In September, a number of NHS organisations responded to a government consultation on the impact of the directive’s implementation in the United Kingdom. The government is gathering views on the directive so that it can submit a single response to a European Commission review of the directive. Rather than providing a single voice, the responses submitted to the government show diverging views across the healthcare workforce on the impact of the directive and how the problems caused by its implementation might best be resolved.

The Association of Anaesthetists of Great Britain and Ireland (AAGBI) raised concerns in its response about how recent discussions on the directive have been heavily weighted towards surgery. It argued that medical training could be delivered within the 48 hour limit of the working time directive and that trainees shouldn’t be forced to work overtime to train.

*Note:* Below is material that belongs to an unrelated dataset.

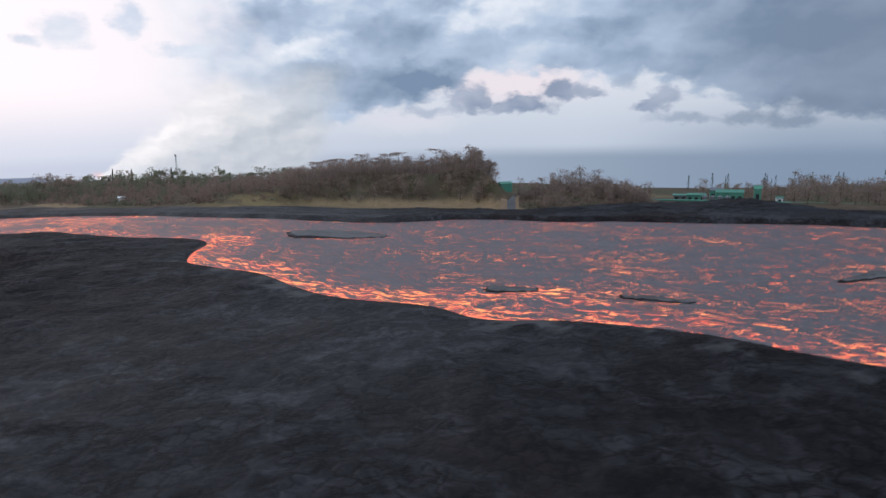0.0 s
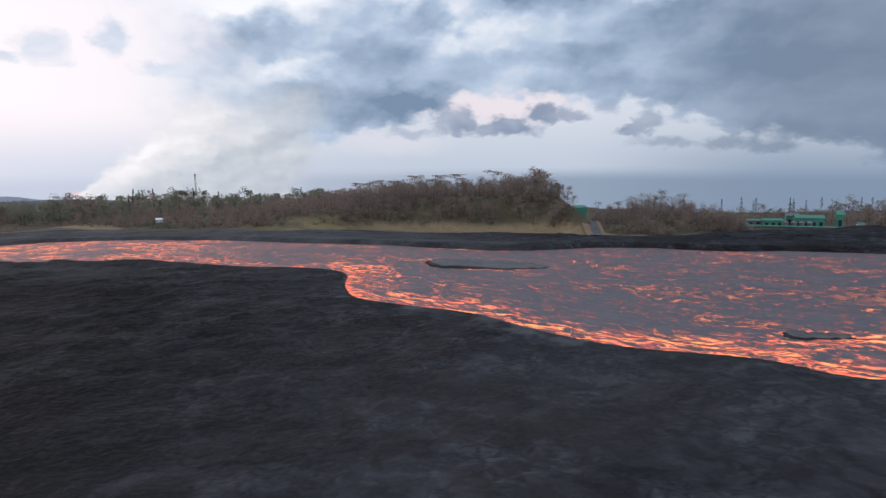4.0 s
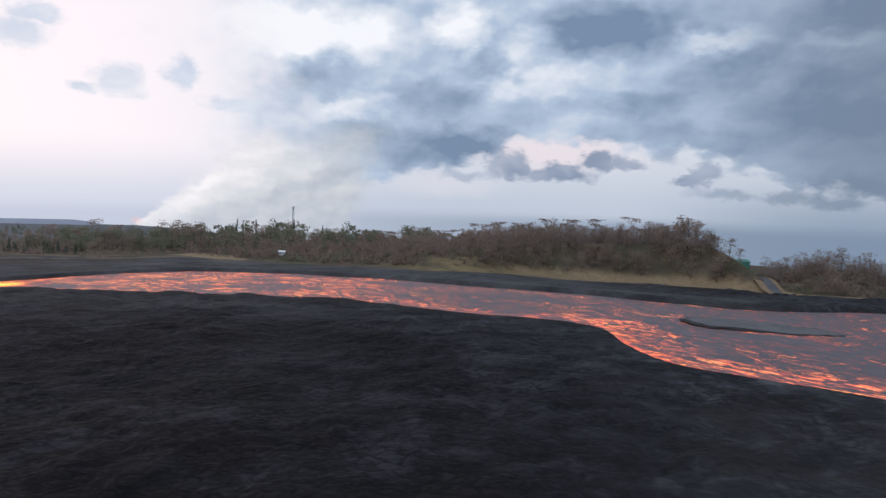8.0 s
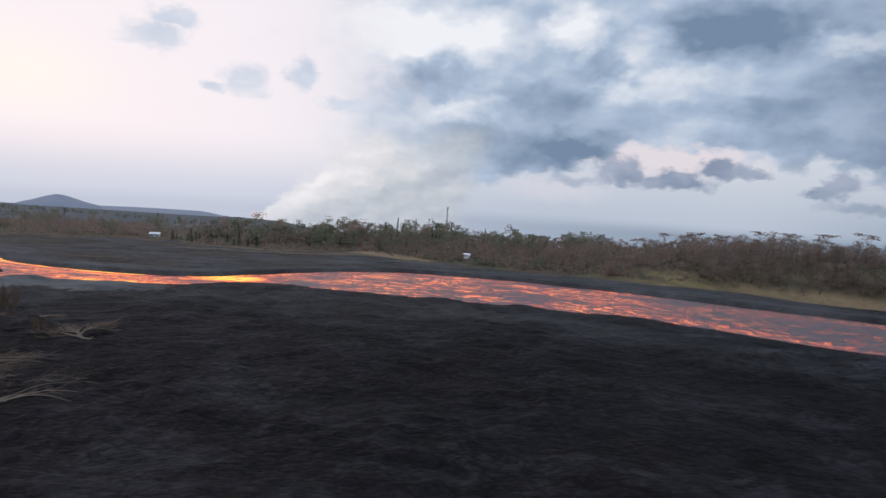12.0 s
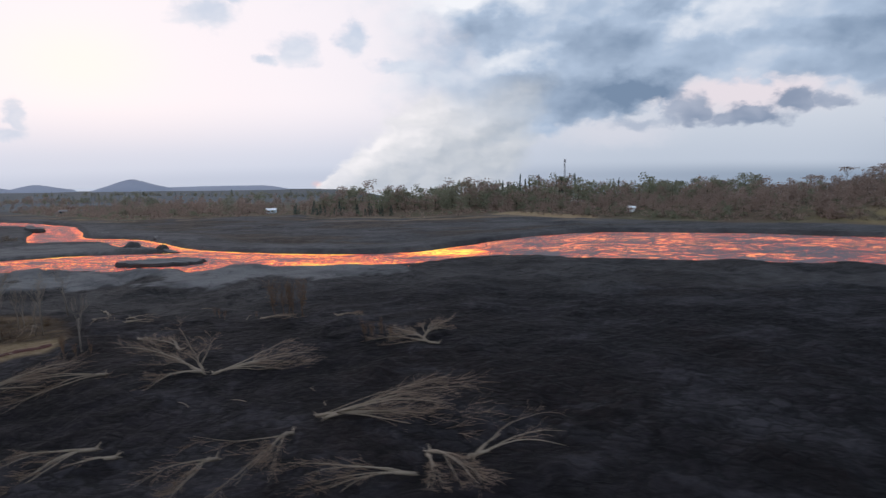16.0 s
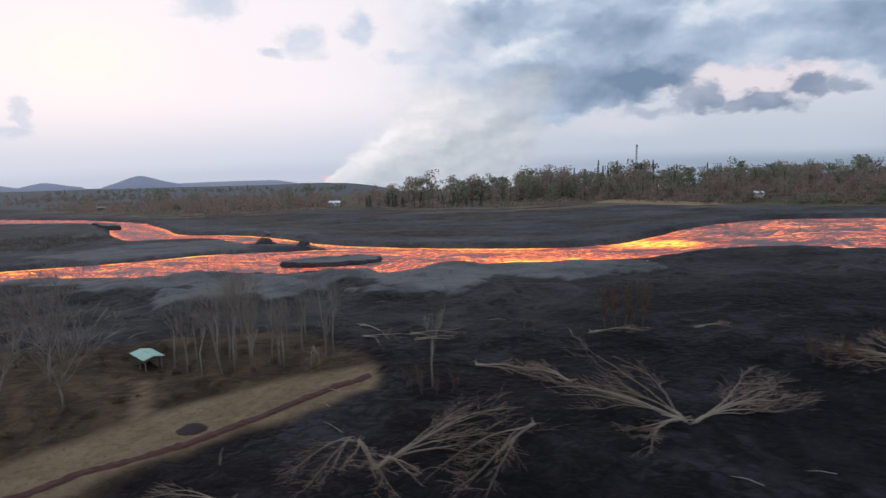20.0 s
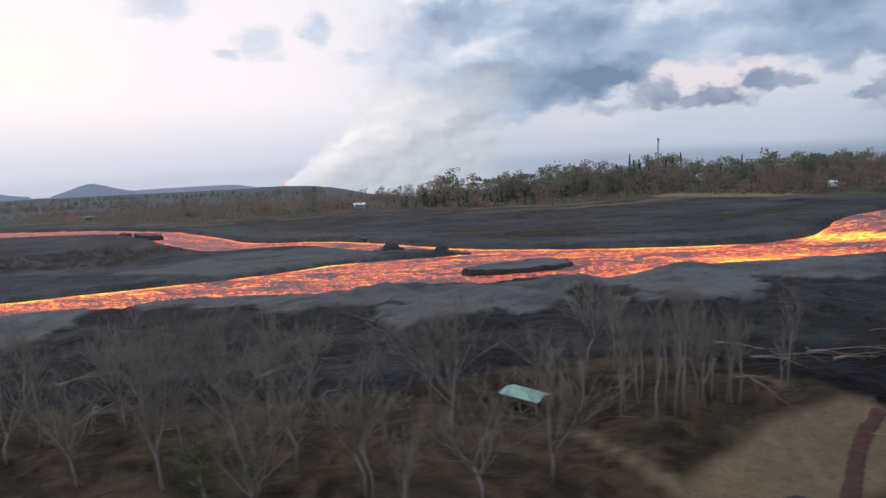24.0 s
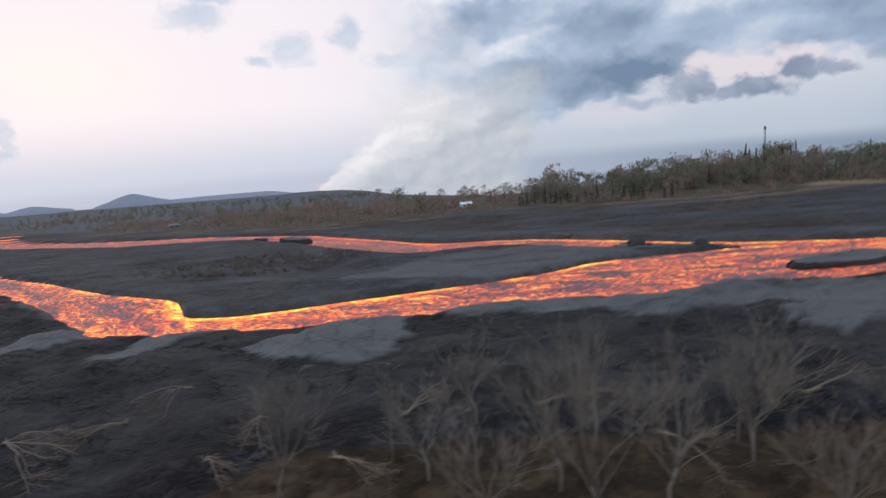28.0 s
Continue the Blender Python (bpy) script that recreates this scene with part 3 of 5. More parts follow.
def sheet(name, xs, ys, z, keep=None):
    """A mesh over a grid; keep: which of the cells stay."""
    nx, ny = len(xs), len(ys)
    X, Y = np.meshgrid(xs, ys)
    i = (np.arange(ny - 1)[:, None] * nx + np.arange(nx - 1)[None, :]).ravel()
    quads = np.stack([i, i + 1, i + nx + 1, i + nx], 1)
    used = np.arange(nx * ny)
    if keep is not None:
        quads = quads[keep.ravel()]
        used, inv = np.unique(quads, return_inverse=True)
        quads = inv.reshape(-1, 4)
    co = np.stack([X.ravel(), Y.ravel(), z.ravel()], 1)[used]
    me = bpy.data.meshes.new(name)
    me.vertices.add(len(co))
    me.vertices.foreach_set("co", co.astype(np.float32).ravel())
    me.loops.add(quads.size)
    me.loops.foreach_set("vertex_index", quads.astype(np.int32).ravel())
    me.polygons.add(len(quads))
    me.polygons.foreach_set("loop_start", np.arange(0, quads.size, 4, dtype=np.int32))
    me.polygons.foreach_set("use_smooth", np.ones(len(quads), bool))
    me.update()
    me.validate()
    return me, used


def attribute(me, name, values, kind="FLOAT"):
    a = me.attributes.new(name, kind, "POINT")
    a.data.foreach_set("value" if kind == "FLOAT" else "vector", np.asarray(values, np.float32).ravel())


# ---------------- ground ----------------
GX = axis(-500, 132, 1.15, (-3600, 3600), (60, 50))
GY = np.concatenate([axis(34, 306, 0.98, (-3300, 307), (22, 2))[:-2], np.arange(306, 520, 2.2), 520 + np.geomspace(3, 3200, 60)])
XX, YY = np.meshgrid(GX, GY)
ZZ, masks, SD = land(XX.ravel(), YY.ravel())
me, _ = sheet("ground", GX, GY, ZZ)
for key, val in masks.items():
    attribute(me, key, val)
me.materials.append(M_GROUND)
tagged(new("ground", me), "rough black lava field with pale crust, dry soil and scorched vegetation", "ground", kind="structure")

# ---------------- the flow ----------------
LX = axis(-560, 140, 1.3, (-1150, 460), (60, 40))
LY = np.concatenate([np.linspace(-160, 60, 45)[:-1], np.arange(60, 320, 1.2), np.linspace(320, 800, 110)])
XX, YY = np.meshgrid(LX, LY)
xf, yf = XX.ravel(), YY.ravel()
sd = river_sd(xf, yf)
dn = distance(NEAR_S, xf, yf)
zl = base_z(xf, yf) - 0.35 + 0.25 * (fbm(xf, yf, 6, 3, 61) - 0.5)
wet = (sd < 2.0).reshape(XX.shape)
keep = wet[:-1, :-1] | wet[1:, :-1] | wet[:-1, 1:] | wet[1:, 1:]
me, used = sheet("lava_flow", LX, LY, zl, keep)
heat = 0.10 + 0.56 * step(-225, -268, xf) + 1.3 * bell(xf, yf, -241, 246, 11, 9) + 0.16 * bell(xf, yf, -275, 236, 32, 8) + 0.25 * bell(xf, yf, -268, 223, 28, 4) + 0.16 * bell(xf, yf, -440, 203, 50, 16) + 0.13 * step(-60, -130, xf) + 0.06 * step(-150, -210, xf)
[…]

“It is not acceptable for someone who is covering the next nightshift to work during the day, albeit voluntarily, as this may put patients and the doctor at risk due to fatigue,” the AAGBI said. “We strongly believe that we should steer away from a path that may return us to older educational models in which training was achieved through a process of diffusion during unnecessarily lengthy hours spent at work.”

The AAGBI said it was concerned about the government’s decision to encourage individual doctors to opt out of the working time rules. “Whilst this may have merit in a small cohort of trainees for a limited period of time—for instance, to gain specific competencies in an intensive period of training—we feel that this should remain an individual trainee’s decision, made without undue external pressure,” it said. The AAGBI called instead for methods of working to be adapted so that they operate within the directive and for more up to date training methods to be adopted.

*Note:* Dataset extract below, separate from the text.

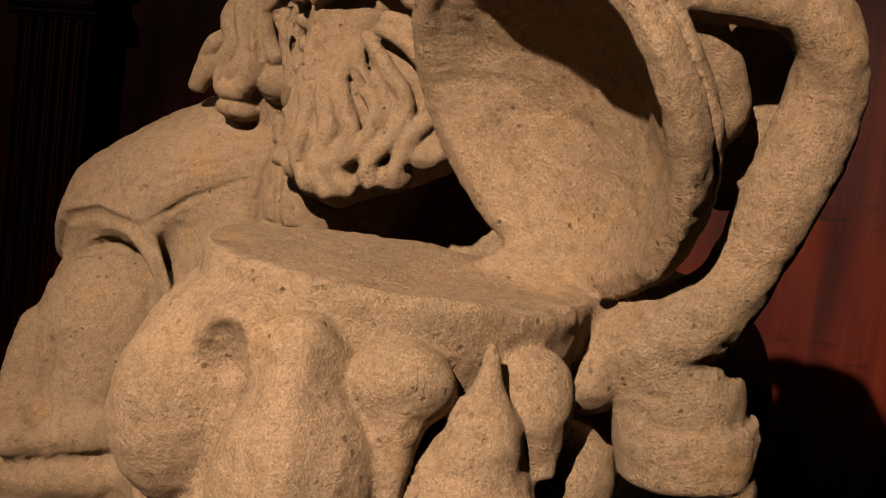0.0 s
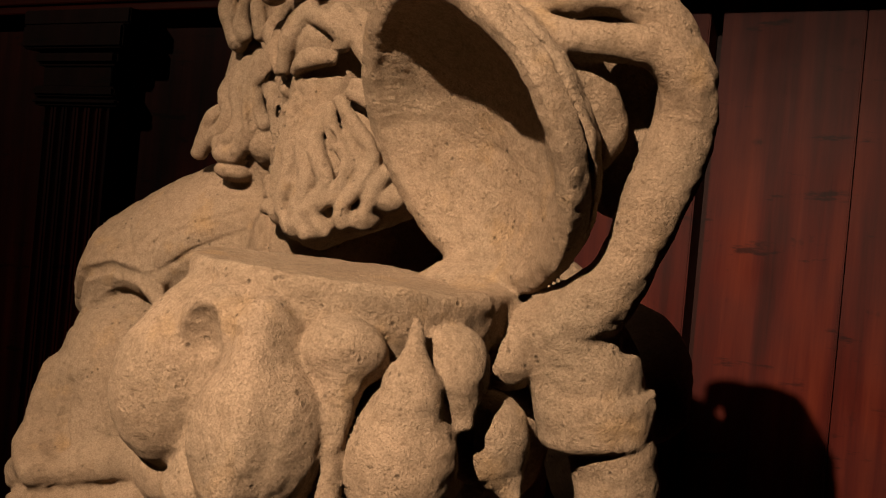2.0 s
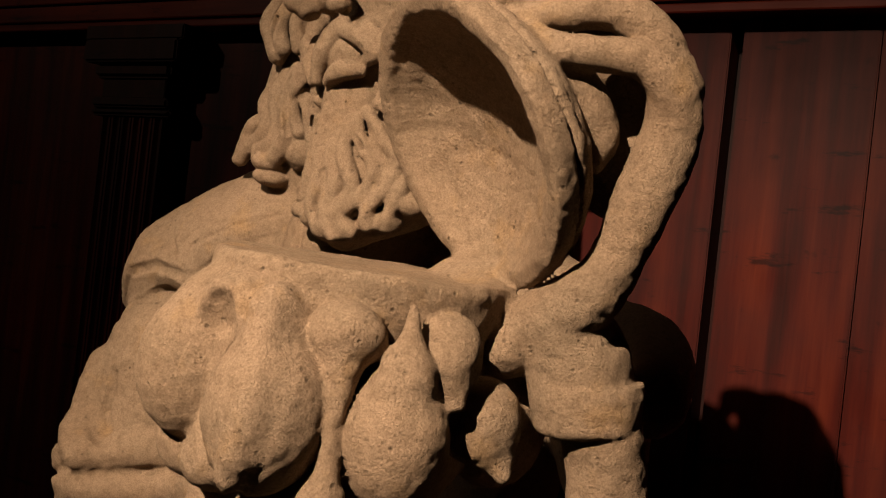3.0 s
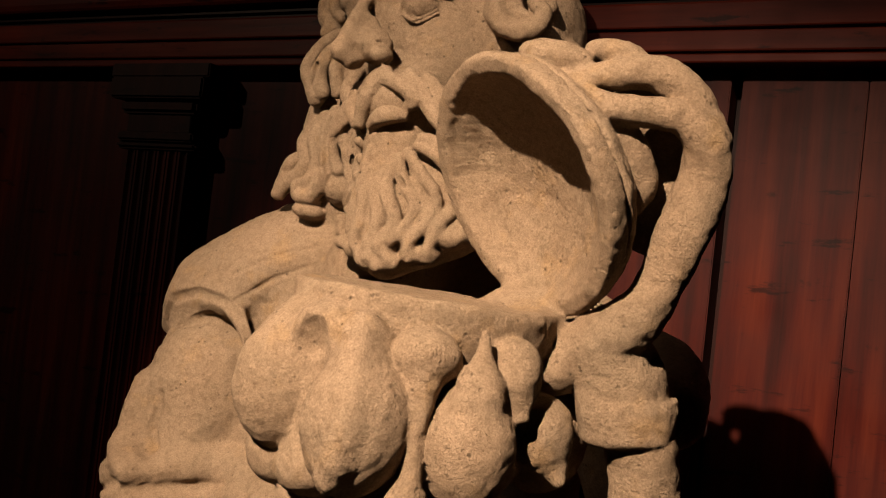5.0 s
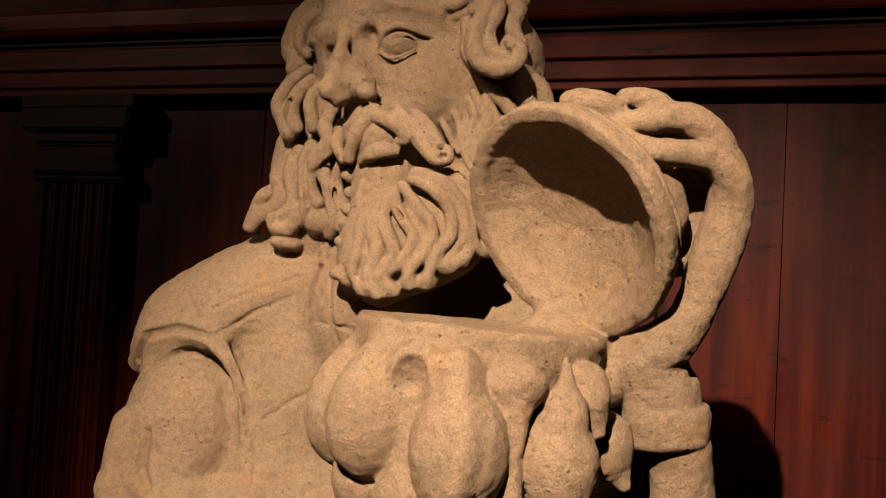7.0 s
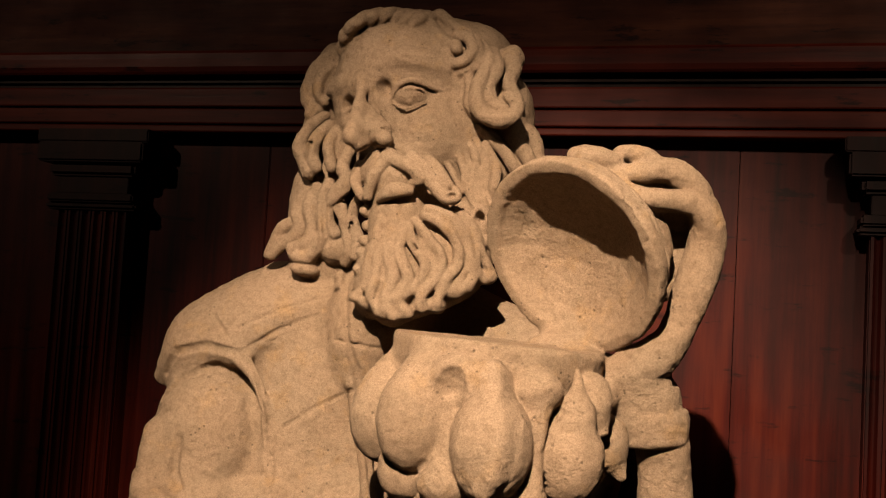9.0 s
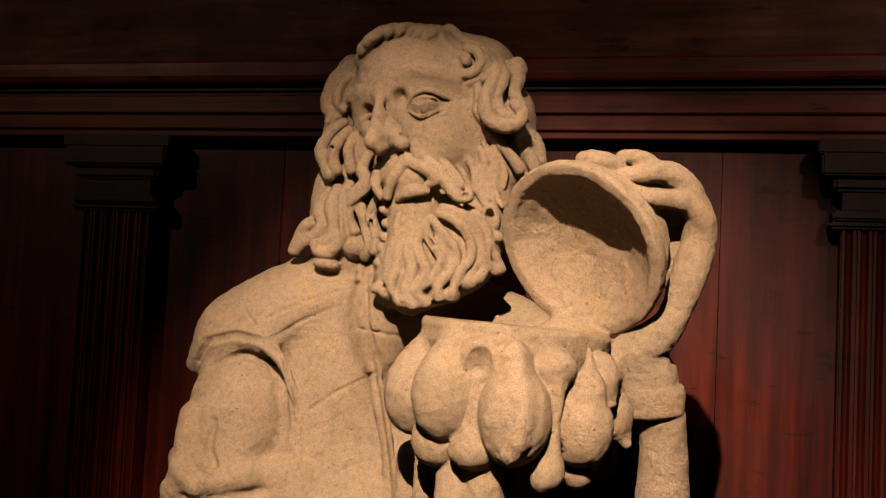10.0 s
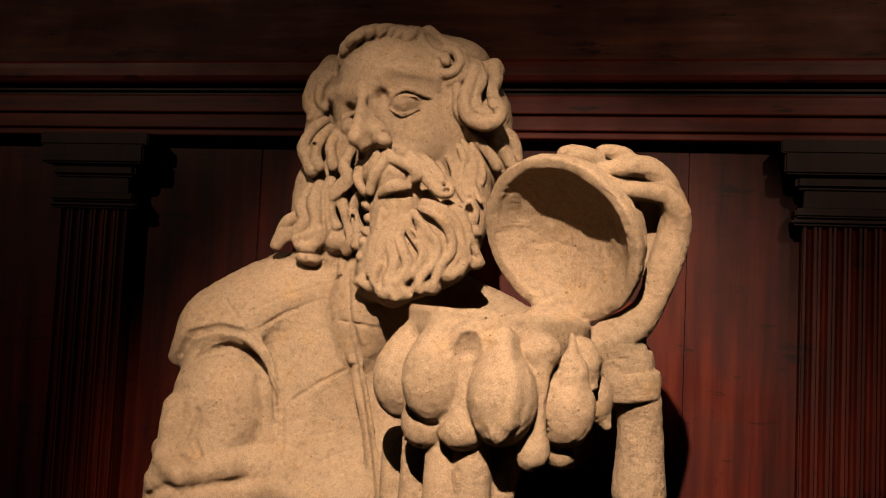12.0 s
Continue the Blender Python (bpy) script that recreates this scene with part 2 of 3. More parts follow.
def turned(c, axis, profile, k=0.004, cut=False, wide=1.0):
    """A turned solid: height along the axis and radius, from the profile's ends; flat ends."""
    n = Vector(axis).normalized()
    hs, rs = [p[0] for p in profile], [p[1] for p in profile]
    big = max(max(rs), max(abs(h) for h in hs)) * 1.3 + k + 3 * STEP
    s, (X, Y, Z) = window([v - big for v in c], [v + big for v in c])
    x, y, z = X - c[0], Y - c[1], Z - c[2]
    h = x * n[0] + y * n[1] + z * n[2]
    e = n.cross(Vector((0, 0, 1))).normalized() if wide != 1 else Vector((1, 0, 0))
    side = x * e[0] + y * e[1] + z * e[2]
    rad = np.sqrt(np.maximum(x * x + y * y + z * z - h * h - side * side * (1 - 1 / wide ** 2), 0))
    d = np.maximum((rad - np.interp(h, hs, rs)) * 0.9, np.maximum(hs[0] - h, h - hs[-1]))
    join(s, d.astype(np.float32), k, cut)


def skin():
    """The surface of the clay: points and quads."""
    inside = CLAY < 0
    n = [v - 1 for v in SHAPE]
    total = np.zeros(n, np.int8)
    corners = [(i, j, l) for i in (0, 1) for j in (0, 1) for l in (0, 1)]
    for i, j, l in corners:
        total += inside[i:i + n[0], j:j + n[1], l:l + n[2]]
    cells = np.argwhere((total > 0) & (total < 8))
    number = np.full(n, -1, np.int32)
    number[tuple(cells.T)] = np.arange(len(cells))
    spot_sum, count = np.zeros((len(cells), 3)), np.zeros(len(cells))
    for a in range(3):
        for o in corners:
            if o[a]:
                continue
            p = cells + np.array(o)
            q = p.copy()
            q[:, a] += 1
            f, g = CLAY[tuple(p.T)], CLAY[tuple(q.T)]
            hit = (f < 0) != (g < 0)
            t = np.where(hit, f / np.where(hit, f - g, 1), 0)
            where = p.astype(float)
            where[:, a] += t
            spot_sum[hit] += where[hit]
            count[hit] += 1
    verts = LO + STEP * spot_sum / count[:, None]
    faces = []
    for a in range(3):
        b, c = (a + 1) % 3, (a + 2) % 3
        lo, hi = [slice(1, v) for v in n], [slice(1, v) for v in n]
        lo[a], hi[a] = slice(0, n[a] - 1), slice(1, n[a])
        u, v = inside[tuple(lo)], inside[tuple(hi)]
        e = np.argwhere(u != v)
        way = u[tuple(e.T)]
        for x in (b, c):
            e[:, x] += 1
        sb, sc = np.eye(3, dtype=int)[b], np.eye(3, dtype=int)[c]
        quad = np.stack([number[tuple(w.T)] for w in (e - sb - sc, e - sc, e, e - sb)], 1)
        quad[~way] = quad[~way][:, ::-1]
        faces.append(quad[(quad >= 0).all(1)])
    return verts, np.concatenate(faces)


def lattice_noise(p, size, seed):
    """Smooth random values of about -1 to 1 at the points p, of that feature size."""
    g = np.random.RandomState(seed).uniform(-1, 1, (32, 32, 32))
    q = p / size
    i = np.floor(q).astype(int)
    t = q - i
    t = t * t * (3 - 2 * t)
    out = 0
    for a in (0, 1):
        for b in (0, 1):
            for c in (0, 1):
                w = (t[:, 0] if a else 1 - t[:, 0]) * (t[:, 1] if b else 1 - t[:, 1]) * (t[:, 2] if c else 1 - t[:, 2])
                out = out + w * g[(i[:, 0] + a) % 32, (i[:, 1] + b) % 32, (i[:, 2] + c) % 32]
    return out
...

In contrast to the Royal College of Surgeons and the Royal College of Physicians, the AAGBI said that working hours should not be extended, and it argued against trainees being encouraged to opt out from the working time directive.

In its response to the consultation, the Royal College of Surgeons said that “more thought should be given to how practitioners could exercise their right to opt out.”1 But it warned that “relying on individual doctors to opt out of [the] working time rule is not sufficient to tackle the problems the directive is causing in the NHS.” It also said that “the possibility of creating protected education and training time for junior doctors should be explored.”

The Royal College of Physicians also said that the widespread use of the individual opt-out should be encouraged, and added that this could be done through “collective agreements.”

The Royal College of Radiologists made recommendations for “informal arrangements in some trusts where trainees are welcome to stay and learn even if the working time directive deems them not able to work.”

The Royal College of Physicians of Edinburgh recommended that rota designs should be improved, “to foster better training and work/life balance for doctors while maintaining excellent standards of patient care and ensuring that physically medicine remains an attractive career option.” The college also supported the Royal College of Surgeons’ recommendation for the creation of protected education and training time for junior doctors. “We expect to see options for identifying training time that is not included within working time to increase flexibility without requiring an opt out,” it said.

Footnotes

  • Competing interests: I have read and understood the BMJ Group policy on declaration of interests and have no relevant interests to declare.